5. Audit your technical setup
Many sites’ conversion rates are held back by elements of their technical setup. The most common issues are slow page loading times (also known as site speed), poor mobile optimization, and broken links.
The good news is that these elements are easily testable using various tools. GTMetrix provides an actionable page speed review for ecommerce sites, Google provides a free compatibility test for your mobile site, and Screaming Frog can check your pages for broken links.
By actioning the ideas you generate from these types of analyses, you can increase your conversions. To take it further, you can A/B test your ideas to prove they worked.
Boosting conversions FAQ
What are the long-term methods to boost your conversion rate?
There are many ways to boost conversion rates. They rely on a cycle of gathering information, creating ideas for improvement based on this information, and testing them. The long-term methods include talking to your customers, analyzing your website data, identifying your site’s friction points, and auditing your technical setup.
What are the best practices for creating calls to action?
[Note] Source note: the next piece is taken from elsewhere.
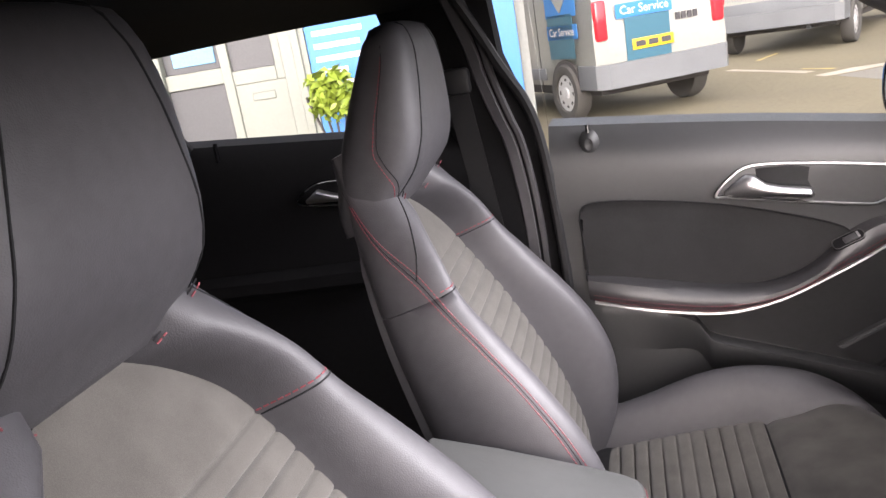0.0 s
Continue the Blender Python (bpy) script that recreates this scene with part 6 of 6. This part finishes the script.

Great calls to action complete the sentence “I want to …” for the user, while remaining short and understandable. They also avoid being self-referential. “Click here” is the best practice, whereas “Add to cart” and “Learn about the (product name)” are more likely to increase conversion rate.
What are some common mistakes to avoid when trying to boost conversions?
The most common mistakes to avoid in boosting conversions are focusing too heavily on the homepage (as opposed to product pages or checkout page), not gathering enough information (for example, making a change based on one angry customer), and ignoring the importance of communicating your value proposition.
What are the two types of conversions?
The two main types of conversions are macro conversions, which are the primary goal of a website, and micro conversions, which are secondary goals that help move the visitor toward the primary goals. For example, a site might have a macro conversion of a purchase and a micro goal of filling out a pop-up form to get a discount code.